**AIM**
Take all the material and copy it exactly.

**DATA SEGMENT**
┄┄┄┄┄┄

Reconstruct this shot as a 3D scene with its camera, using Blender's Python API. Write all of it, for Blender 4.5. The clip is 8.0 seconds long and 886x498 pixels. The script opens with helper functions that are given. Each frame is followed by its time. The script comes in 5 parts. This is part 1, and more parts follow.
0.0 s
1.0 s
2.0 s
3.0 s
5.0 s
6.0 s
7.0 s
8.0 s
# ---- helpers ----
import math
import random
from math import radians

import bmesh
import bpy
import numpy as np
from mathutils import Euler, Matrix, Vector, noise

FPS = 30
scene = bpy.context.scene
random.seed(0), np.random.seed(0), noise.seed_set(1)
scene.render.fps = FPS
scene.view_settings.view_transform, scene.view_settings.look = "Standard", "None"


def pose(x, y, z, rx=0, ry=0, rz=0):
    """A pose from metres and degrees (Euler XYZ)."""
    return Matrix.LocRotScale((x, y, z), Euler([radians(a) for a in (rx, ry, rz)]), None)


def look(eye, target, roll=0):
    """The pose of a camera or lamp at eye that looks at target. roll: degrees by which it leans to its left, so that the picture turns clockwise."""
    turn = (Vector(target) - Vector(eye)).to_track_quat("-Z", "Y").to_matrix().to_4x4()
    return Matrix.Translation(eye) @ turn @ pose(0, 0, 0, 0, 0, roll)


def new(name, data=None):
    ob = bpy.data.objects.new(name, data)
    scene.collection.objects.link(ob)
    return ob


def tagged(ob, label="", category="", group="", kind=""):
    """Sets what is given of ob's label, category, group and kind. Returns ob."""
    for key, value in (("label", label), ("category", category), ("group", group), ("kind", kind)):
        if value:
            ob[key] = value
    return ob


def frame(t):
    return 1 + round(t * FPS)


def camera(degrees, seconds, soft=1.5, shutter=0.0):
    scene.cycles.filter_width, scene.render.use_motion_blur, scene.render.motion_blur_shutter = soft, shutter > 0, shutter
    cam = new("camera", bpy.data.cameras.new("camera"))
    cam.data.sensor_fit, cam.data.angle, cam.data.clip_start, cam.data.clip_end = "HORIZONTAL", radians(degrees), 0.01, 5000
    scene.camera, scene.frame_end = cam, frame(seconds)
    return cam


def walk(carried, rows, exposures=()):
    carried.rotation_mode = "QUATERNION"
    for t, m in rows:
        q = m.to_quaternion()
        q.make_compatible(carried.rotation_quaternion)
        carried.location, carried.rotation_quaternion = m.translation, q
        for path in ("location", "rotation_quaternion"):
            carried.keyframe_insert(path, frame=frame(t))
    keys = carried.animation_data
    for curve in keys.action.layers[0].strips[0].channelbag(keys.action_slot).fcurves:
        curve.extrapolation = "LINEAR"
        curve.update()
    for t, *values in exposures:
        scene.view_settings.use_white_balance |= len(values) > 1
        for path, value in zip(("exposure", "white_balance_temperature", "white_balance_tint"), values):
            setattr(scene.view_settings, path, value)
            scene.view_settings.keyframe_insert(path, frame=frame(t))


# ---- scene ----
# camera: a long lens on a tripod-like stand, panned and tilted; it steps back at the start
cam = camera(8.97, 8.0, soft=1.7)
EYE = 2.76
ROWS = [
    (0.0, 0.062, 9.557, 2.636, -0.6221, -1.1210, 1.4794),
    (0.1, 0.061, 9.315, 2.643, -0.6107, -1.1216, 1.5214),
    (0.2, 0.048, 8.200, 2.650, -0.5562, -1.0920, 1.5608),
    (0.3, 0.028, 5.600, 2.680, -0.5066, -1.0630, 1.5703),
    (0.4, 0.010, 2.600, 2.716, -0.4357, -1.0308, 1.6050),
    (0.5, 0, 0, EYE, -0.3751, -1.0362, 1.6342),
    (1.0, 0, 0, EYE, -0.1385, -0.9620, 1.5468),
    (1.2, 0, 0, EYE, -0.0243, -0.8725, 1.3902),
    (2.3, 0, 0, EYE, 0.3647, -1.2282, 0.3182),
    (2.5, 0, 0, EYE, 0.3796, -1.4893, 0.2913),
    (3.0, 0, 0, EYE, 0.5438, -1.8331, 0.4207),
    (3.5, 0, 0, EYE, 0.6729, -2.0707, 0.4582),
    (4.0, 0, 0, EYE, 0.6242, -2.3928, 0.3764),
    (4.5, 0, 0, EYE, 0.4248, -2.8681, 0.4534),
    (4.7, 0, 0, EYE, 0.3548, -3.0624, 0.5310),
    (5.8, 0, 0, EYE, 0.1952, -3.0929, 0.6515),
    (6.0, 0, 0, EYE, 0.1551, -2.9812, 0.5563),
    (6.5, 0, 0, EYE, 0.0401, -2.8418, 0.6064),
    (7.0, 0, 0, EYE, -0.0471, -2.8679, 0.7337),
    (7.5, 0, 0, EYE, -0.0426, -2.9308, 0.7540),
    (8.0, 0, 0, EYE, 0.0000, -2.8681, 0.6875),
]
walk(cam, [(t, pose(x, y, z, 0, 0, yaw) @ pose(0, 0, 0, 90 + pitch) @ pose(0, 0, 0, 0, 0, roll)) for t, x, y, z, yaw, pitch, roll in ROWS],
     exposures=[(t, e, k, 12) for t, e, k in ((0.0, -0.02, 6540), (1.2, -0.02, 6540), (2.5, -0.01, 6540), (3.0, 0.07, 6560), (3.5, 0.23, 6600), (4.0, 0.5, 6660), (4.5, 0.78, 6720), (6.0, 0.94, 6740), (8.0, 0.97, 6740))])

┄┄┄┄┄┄

**CORRECT ANSWER**
Reconstruct this shot as a 3D scene with its camera, using Blender's Python API. Write all of it, for Blender 4.5. The clip is 8.0 seconds long and 886x498 pixels. The script opens with helper functions that are given. Each frame is followed by its time. The script comes in 5 parts. This is part 1, and more parts follow.
0.0 s
1.0 s
2.0 s
3.0 s
5.0 s
6.0 s
7.0 s
8.0 s
# ---- helpers ----
import math
import random
from math import radians

import bmesh
import bpy
import numpy as np
from mathutils import Euler, Matrix, Vector, noise

FPS = 30
scene = bpy.context.scene
random.seed(0), np.random.seed(0), noise.seed_set(1)
scene.render.fps = FPS
scene.view_settings.view_transform, scene.view_settings.look = "Standard", "None"


def pose(x, y, z, rx=0, ry=0, rz=0):
    """A pose from metres and degrees (Euler XYZ)."""
    return Matrix.LocRotScale((x, y, z), Euler([radians(a) for a in (rx, ry, rz)]), None)


def look(eye, target, roll=0):
    """The pose of a camera or lamp at eye that looks at target. roll: degrees by which it leans to its left, so that the picture turns clockwise."""
    turn = (Vector(target) - Vector(eye)).to_track_quat("-Z", "Y").to_matrix().to_4x4()
    return Matrix.Translation(eye) @ turn @ pose(0, 0, 0, 0, 0, roll)


def new(name, data=None):
    ob = bpy.data.objects.new(name, data)
    scene.collection.objects.link(ob)
    return ob


def tagged(ob, label="", category="", group="", kind=""):
    """Sets what is given of ob's label, category, group and kind. Returns ob."""
    for key, value in (("label", label), ("category", category), ("group", group), ("kind", kind)):
        if value:
            ob[key] = value
    return ob


def frame(t):
    return 1 + round(t * FPS)


def camera(degrees, seconds, soft=1.5, shutter=0.0):
    scene.cycles.filter_width, scene.render.use_motion_blur, scene.render.motion_blur_shutter = soft, shutter > 0, shutter
    cam = new("camera", bpy.data.cameras.new("camera"))
    cam.data.sensor_fit, cam.data.angle, cam.data.clip_start, cam.data.clip_end = "HORIZONTAL", radians(degrees), 0.01, 5000
    scene.camera, scene.frame_end = cam, frame(seconds)
    return cam


def walk(carried, rows, exposures=()):
    carried.rotation_mode = "QUATERNION"
    for t, m in rows:
        q = m.to_quaternion()
        q.make_compatible(carried.rotation_quaternion)
        carried.location, carried.rotation_quaternion = m.translation, q
        for path in ("location", "rotation_quaternion"):
            carried.keyframe_insert(path, frame=frame(t))
    keys = carried.animation_data
    for curve in keys.action.layers[0].strips[0].channelbag(keys.action_slot).fcurves:
        curve.extrapolation = "LINEAR"
        curve.update()
    for t, *values in exposures:
        scene.view_settings.use_white_balance |= len(values) > 1
        for path, value in zip(("exposure", "white_balance_temperature", "white_balance_tint"), values):
            setattr(scene.view_settings, path, value)
            scene.view_settings.keyframe_insert(path, frame=frame(t))


# ---- scene ----
# camera: a long lens on a tripod-like stand, panned and tilted; it steps back at the start
cam = camera(8.97, 8.0, soft=1.7)
EYE = 2.76
ROWS = [
    (0.0, 0.062, 9.557, 2.636, -0.6221, -1.1210, 1.4794),
    (0.1, 0.061, 9.315, 2.643, -0.6107, -1.1216, 1.5214),
    (0.2, 0.048, 8.200, 2.650, -0.5562, -1.0920, 1.5608),
    (0.3, 0.028, 5.600, 2.680, -0.5066, -1.0630, 1.5703),
    (0.4, 0.010, 2.600, 2.716, -0.4357, -1.0308, 1.6050),
    (0.5, 0, 0, EYE, -0.3751, -1.0362, 1.6342),
    (1.0, 0, 0, EYE, -0.1385, -0.9620, 1.5468),
    (1.2, 0, 0, EYE, -0.0243, -0.8725, 1.3902),
    (2.3, 0, 0, EYE, 0.3647, -1.2282, 0.3182),
    (2.5, 0, 0, EYE, 0.3796, -1.4893, 0.2913),
    (3.0, 0, 0, EYE, 0.5438, -1.8331, 0.4207),
    (3.5, 0, 0, EYE, 0.6729, -2.0707, 0.4582),
    (4.0, 0, 0, EYE, 0.6242, -2.3928, 0.3764),
    (4.5, 0, 0, EYE, 0.4248, -2.8681, 0.4534),
    (4.7, 0, 0, EYE, 0.3548, -3.0624, 0.5310),
    (5.8, 0, 0, EYE, 0.1952, -3.0929, 0.6515),
    (6.0, 0, 0, EYE, 0.1551, -2.9812, 0.5563),
    (6.5, 0, 0, EYE, 0.0401, -2.8418, 0.6064),
    (7.0, 0, 0, EYE, -0.0471, -2.8679, 0.7337),
    (7.5, 0, 0, EYE, -0.0426, -2.9308, 0.7540),
    (8.0, 0, 0, EYE, 0.0000, -2.8681, 0.6875),
]
walk(cam, [(t, pose(x, y, z, 0, 0, yaw) @ pose(0, 0, 0, 90 + pitch) @ pose(0, 0, 0, 0, 0, roll)) for t, x, y, z, yaw, pitch, roll in ROWS],
     exposures=[(t, e, k, 12) for t, e, k in ((0.0, -0.02, 6540), (1.2, -0.02, 6540), (2.5, -0.01, 6540), (3.0, 0.07, 6560), (3.5, 0.23, 6600), (4.0, 0.5, 6660), (4.5, 0.78, 6720), (6.0, 0.94, 6740), (8.0, 0.97, 6740))])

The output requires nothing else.